Zinzendorf came to the conviction that the best way to talk about the Holy Spirit was as mother. He isn’t trying to get into gender games, though the Hebrew word for Spirit/ruah is feminine. Rather, he’s trying to help us understand the community in the Godhead – the Trinity – that draws us into life and holds us in relationship. Zinzendorf explicated his doctrine of the Holy Spirit, proclaiming that she is a mother in three distinct ways. First, it was the Spirit, not Mary, who was the true mother of Jesus, since she "prepared him in the womb, hovered over him, and finally brought him into the light. She [the Spirit] gave him [Jesus] certainly into the arms of his mother, but with invisible hands carried him more than his mother did." Second, the Spirit is the mother of all living things because she has a special role in the on-going creation of the world. "It is known that the Holy Spirit brings everything to life, and when the man was made from a clump of earth ... the Holy Spirit was very close through the breathing of the breath of God into the man." Thus, the Holy Spirit is the mother of all living souls in a general way.

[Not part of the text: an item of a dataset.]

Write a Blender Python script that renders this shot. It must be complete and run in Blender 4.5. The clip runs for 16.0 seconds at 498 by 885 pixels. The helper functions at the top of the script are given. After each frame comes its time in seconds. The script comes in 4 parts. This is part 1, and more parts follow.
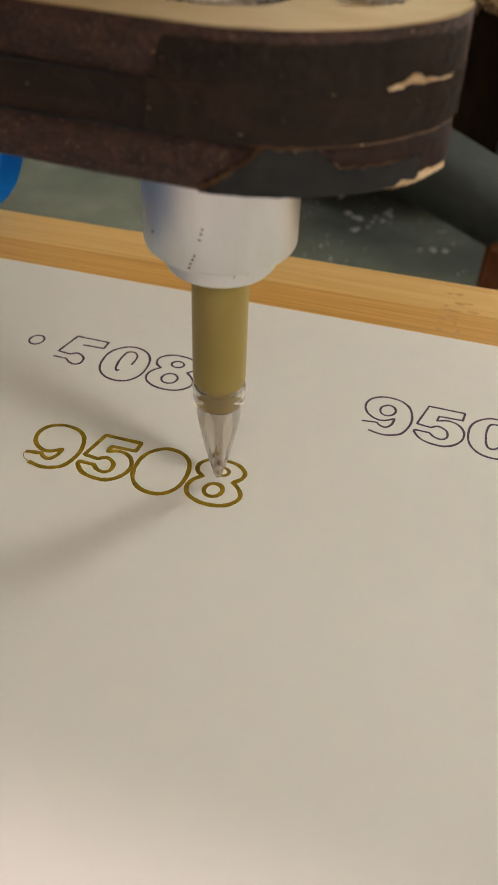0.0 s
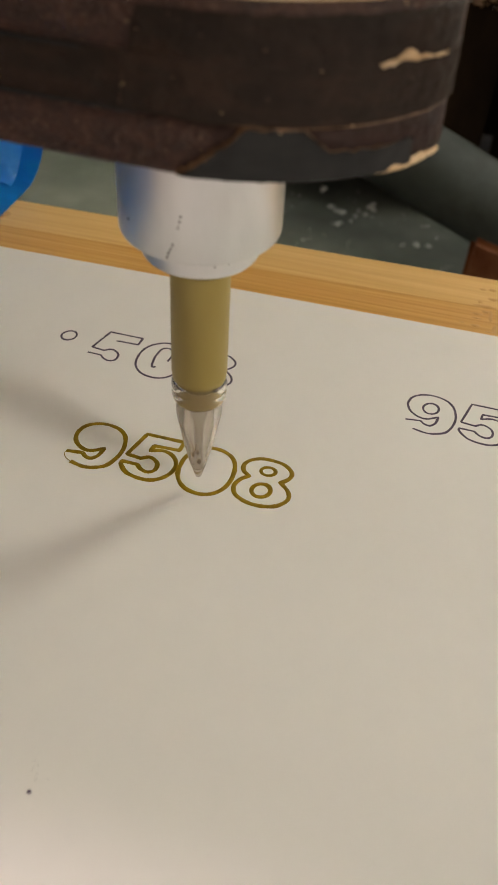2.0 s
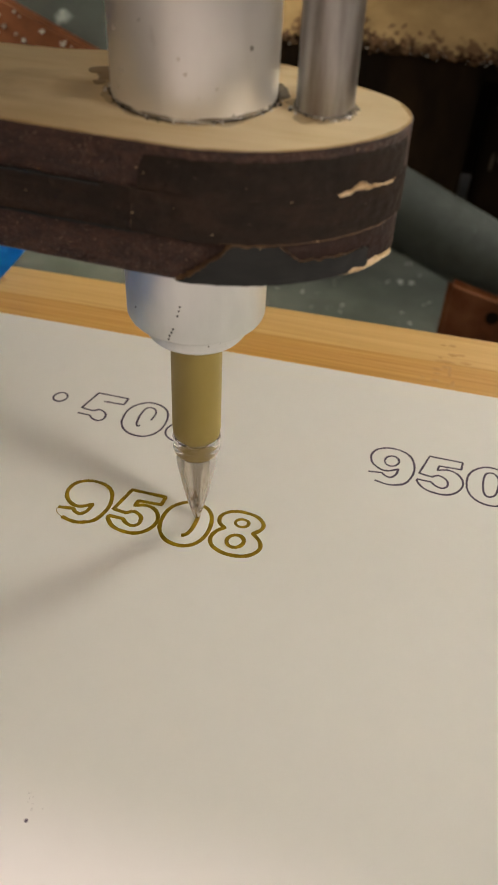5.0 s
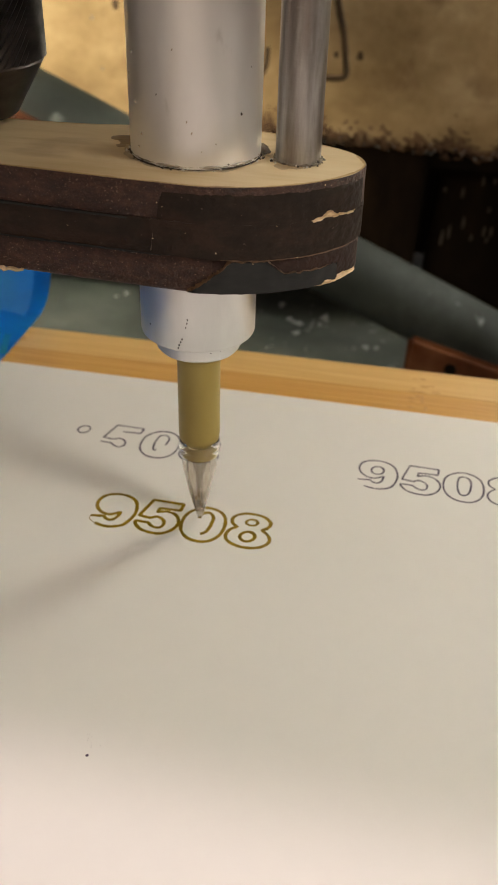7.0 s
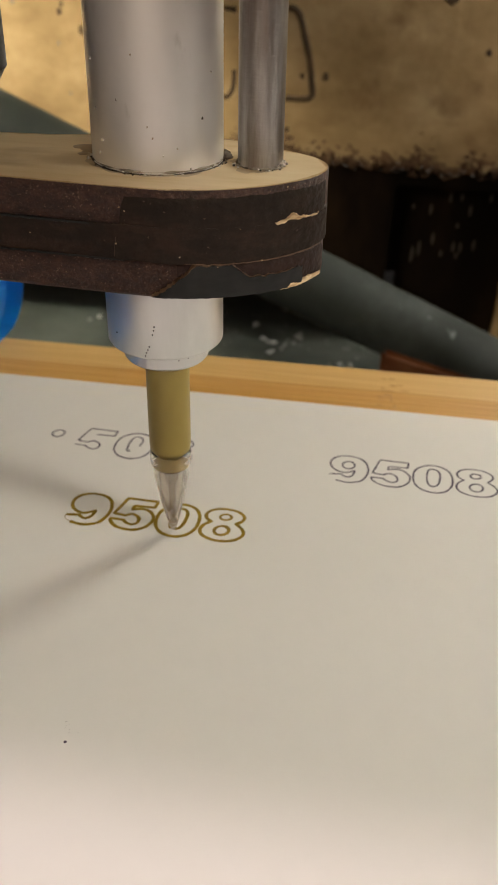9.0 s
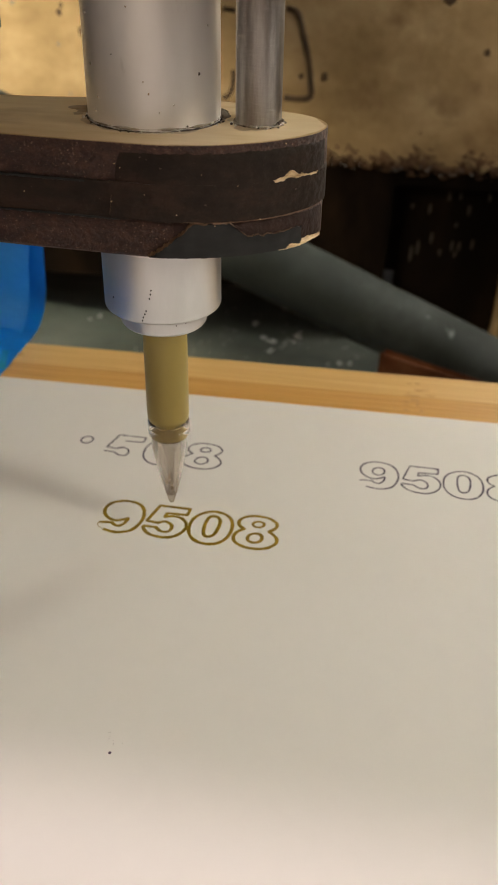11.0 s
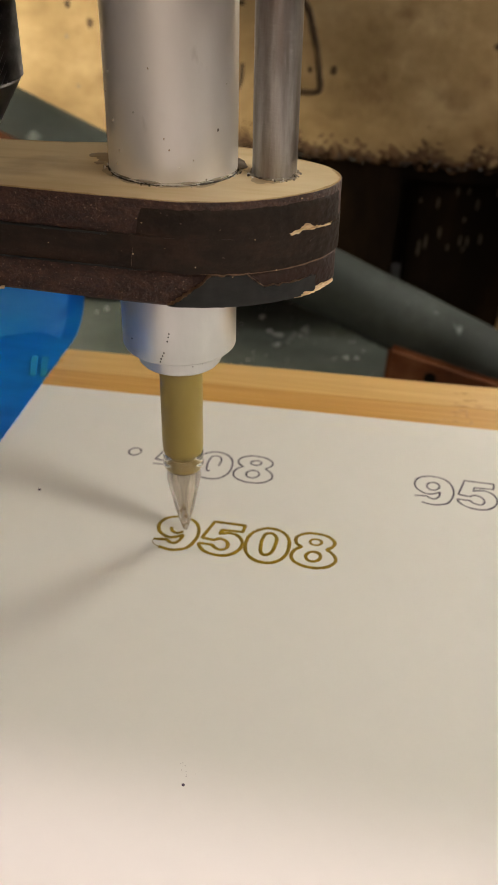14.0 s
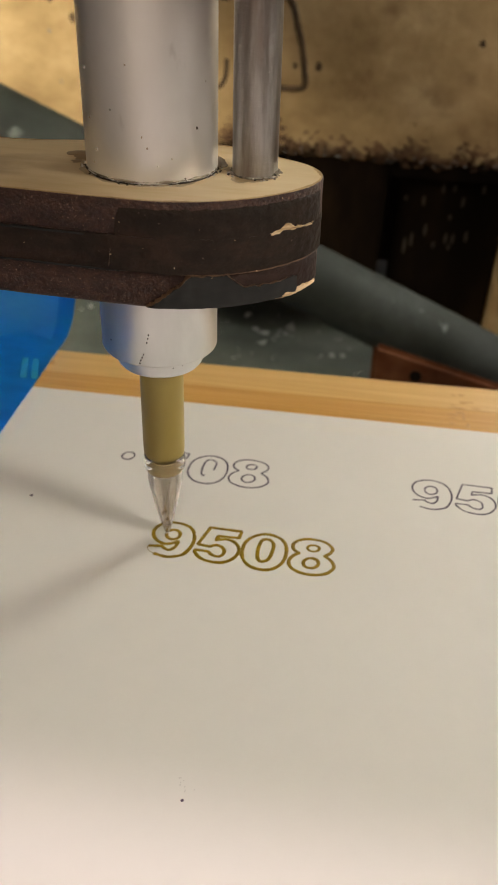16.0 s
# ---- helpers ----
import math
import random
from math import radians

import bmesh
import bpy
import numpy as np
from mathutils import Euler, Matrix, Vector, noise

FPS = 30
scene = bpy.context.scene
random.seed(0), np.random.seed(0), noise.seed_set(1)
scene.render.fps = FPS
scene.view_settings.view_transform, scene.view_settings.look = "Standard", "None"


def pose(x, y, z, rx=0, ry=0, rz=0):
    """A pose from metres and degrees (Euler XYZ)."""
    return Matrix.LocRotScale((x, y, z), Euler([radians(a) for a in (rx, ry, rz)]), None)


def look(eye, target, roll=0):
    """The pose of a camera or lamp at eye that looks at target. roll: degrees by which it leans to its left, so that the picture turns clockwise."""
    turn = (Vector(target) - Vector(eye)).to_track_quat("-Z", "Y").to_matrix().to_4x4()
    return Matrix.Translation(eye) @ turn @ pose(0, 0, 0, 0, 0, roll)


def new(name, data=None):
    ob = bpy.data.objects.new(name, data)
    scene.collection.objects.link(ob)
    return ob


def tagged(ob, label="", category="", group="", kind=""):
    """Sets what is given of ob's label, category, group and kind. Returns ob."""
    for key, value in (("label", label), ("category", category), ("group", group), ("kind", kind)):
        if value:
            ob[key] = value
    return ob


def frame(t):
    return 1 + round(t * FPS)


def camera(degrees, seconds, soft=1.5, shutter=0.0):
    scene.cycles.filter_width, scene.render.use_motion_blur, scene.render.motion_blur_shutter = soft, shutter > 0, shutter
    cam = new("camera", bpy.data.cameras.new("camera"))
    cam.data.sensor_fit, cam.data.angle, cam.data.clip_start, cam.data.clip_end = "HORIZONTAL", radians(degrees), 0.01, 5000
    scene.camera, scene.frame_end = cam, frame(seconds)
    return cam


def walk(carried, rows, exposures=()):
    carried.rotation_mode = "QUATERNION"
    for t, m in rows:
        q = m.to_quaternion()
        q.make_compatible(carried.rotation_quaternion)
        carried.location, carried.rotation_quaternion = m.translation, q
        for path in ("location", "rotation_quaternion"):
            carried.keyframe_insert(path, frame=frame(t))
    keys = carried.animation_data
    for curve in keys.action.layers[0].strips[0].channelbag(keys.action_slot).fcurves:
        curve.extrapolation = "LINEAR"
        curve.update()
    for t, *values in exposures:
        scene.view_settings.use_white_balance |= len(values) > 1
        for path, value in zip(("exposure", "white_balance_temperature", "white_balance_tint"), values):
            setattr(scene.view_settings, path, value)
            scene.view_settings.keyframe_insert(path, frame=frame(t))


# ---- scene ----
cam = camera(33.05, 16.0, soft=1.4)
cam.data.dof.use_dof, cam.data.dof.focus_distance, cam.data.dof.aperture_fstop = True, 0.106, 58.0

MM = 0.001
PATH = [  # seconds; place in millimetres; turn in degrees
    (0, 20.19, -71.46, 74.96, 47.11, -2.24, 15.04),
    (0.5, 18.92, -70.14, 74.88, 47.17, -2.75, 14.98),
    (1, 19.15, -69.04, 74.73, 46.79, -2.86, 14.43),
    (1.5, 19.51, -68.75, 74.08, 46.74, -3.18, 14.03),
    (2, 19.29, -67.87, 73.92, 46.56, -3.11, 14.11),
    (2.5, 19.90, -67.52, 73.93, 46.56, -2.73, 14.08),
    (3, 21.92, -66.25, 75.45, 46.01, -1.88, 14.18),
    (3.5, 21.16, -67.48, 77.60, 46.44, -1.48, 14.10),
    (3.7, 20.80, -68.05, 78.67, 46.67, -1.53, 13.99),
    (5.8, 23.46, -84.81, 87.14, 50.00, -3.05, 12.93),
    (6, 24.31, -87.54, 87.58, 50.68, -2.90, 12.52),
    (6.5, 22.41, -95.07, 87.14, 53.07, -2.52, 11.53),
    (7, 23.26, -98.81, 86.04, 54.82, -2.02, 10.60),
    (7.5, 24.03, -98.01, 84.22, 55.80, -1.92, 9.51),
    (8, 24.43, -96.03, 84.20, 55.98, -1.64, 8.89),
    (8.5, 25.11, -96.86, 82.87, 56.35, -1.36, 8.56),
    (9, 24.64, -99.13, 83.42, 56.65, -1.57, 8.64),
    (9.5, 23.42, -100.41, 83.52, 56.93, -1.80, 8.84),
    (10, 23.72, -100.04, 85.04, 56.44, -1.59, 9.11),
    (10.2, 24.24, -99.95, 84.08, 56.59, -1.60, 8.91),
    (12.3, 25.51, -100.70, 86.64, 56.07, -1.10, 8.70),
    (12.5, 24.26, -101.34, 87.01, 56.00, -0.93, 8.89),
    (13, 23.58, -102.16, 87.13, 55.91, -1.01, 9.30),
    (13.5, 23.12, -101.33, 86.91, 55.75, -1.45, 9.14),
    (14, 23.36, -99.62, 86.40, 55.73, -1.59, 8.91),
    (14.5, 23.97, -97.51, 87.67, 55.63, -1.63, 8.80),
    (15, 24.09, -96.72, 86.32, 55.60, -1.56, 8.65),
    (15.5, 23.70, -97.14, 86.38, 55.50, -1.74, 8.41),
    (16, 23.96, -97.82, 86.29, 55.49, -1.95, 8.16),
]
walk(cam, [(t, pose(x * MM, y * MM, z * MM, rx, ry, rz)) for t, x, y, z, rx, ry, rz in PATH],
     [(0.0, -0.03), (3.7, -0.02), (6.5, 0.06), (8.0, 0.05), (9.5, -0.07), (10.2, -0.04), (12.5, -0.05), (14.0, 0.05), (16.0, 0.04)])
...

The Holy Spirit is also the Mother in a third and most important sense. She is the Mother of the church and all those who have been reborn. "The Holy Spirit is the only Mother of those souls who have been once born out of the side hole of Jesus, as the true womb of all blessed souls." Zinzendorf bases this understanding of the Spirit giving birth to converted souls in large part on Jesus’ conversation with Nicodemus in John 3. Jesus told Nicodemus that he must be born again, not from his mother’s womb, but from God. Nicodemus knew that we are born from a mother, not a father, but he did not know who this mother was. Zinzendorf has Jesus reply, "There is another Mother, not the one who physically gave you birth, that one doesn’t matter: you must have another Mother who will give you birth." Ultimately, then, the Holy Spirit is the Mother of the Christian in the sense that she is the active agent in conversion. Human actors are only agents of the Holy Spirit, and in some cases are not even necessary for conversion. [from an internet article by Craig Atwood, Salem College] But let me be quick to add the number of mothers who have helped their children come to spiritual life. And I’ll give you a key one, one whose name was Monica, who was the mother of a fellow named Augustine. Who, when he was an absolute rounder, whose prayer was “Lord make me chaste, but not yet,” Monica kept praying. And eventually this man was converted and then became one of the greatest theologians that the Western Church has ever known; all because of a mother’s prayer. So Mom’s realize that you have power, because you’re right there with the Holy Spirit.
So, today celebrate Mom and Grandmother and remember that as they have nurtured, there is a Mother who has come to nurture us and grow us into the “full stature of Christ” to which all of us are called: the Holy Spirit. So, come, Holy Spirit, give new birth to Christ’s Church, kindle in us the fire of your love. Renew us and revive us, nurture us to be the children of God. Amen.